Credit: Hammond Visuals
With “Cry Baby” already turning heads (Rolling Stone Australia, Apple Music editorial love, and Spotify playlist spots), and now “F.O.M.O” leveling up the sonic narrative, Tarn PK is clearly not here to coast. He’s building a project with intention, depth, and real emotional arc. This isn’t bedroom pop — this is living room pop, office kitchen pop, thinking-too-hard-on-the-bus pop. In other words: it’s real.
The numbers don’t lie — 2.2M+ total streams, with “Cheap Ecstasy” sitting comfortably at 850k. Also placements with Virgin Music Group and multiple Spotify/Apple Music editorial features.

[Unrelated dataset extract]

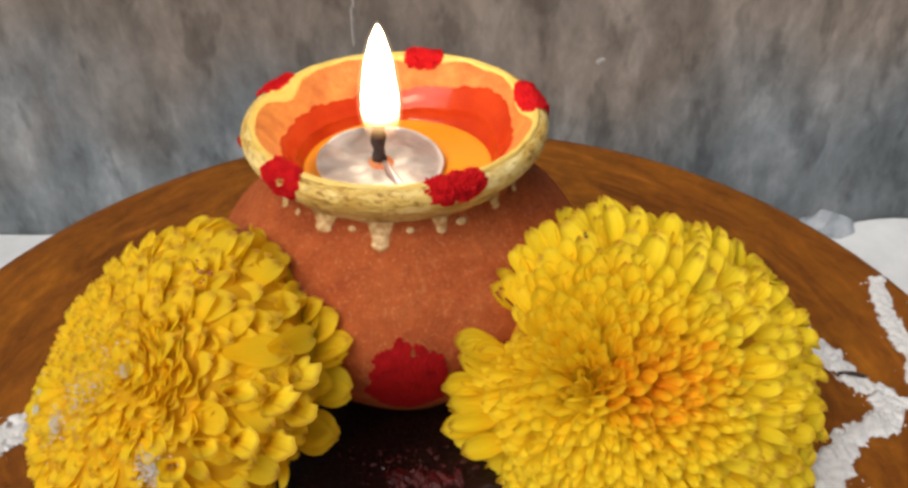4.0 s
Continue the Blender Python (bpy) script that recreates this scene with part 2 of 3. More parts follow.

And yet… none of this feels overly “industry.” It still feels personal.
That’s Tarn PK’s magic: he’s walking the line between polished and personal, between accessible and experimental. He’s not trying to sell you a vibe — he’s inviting you to feel something real. Glitchy, gorgeous, quietly gutting.
“F.O.M.O” is a pulse-check for the modern soul — sleek, subtle, and painfully human. Whether you’re stuck in traffic or staring at spreadsheets wondering where your dreams went, this song will hold your hand and remind you: you’re not alone in this mess.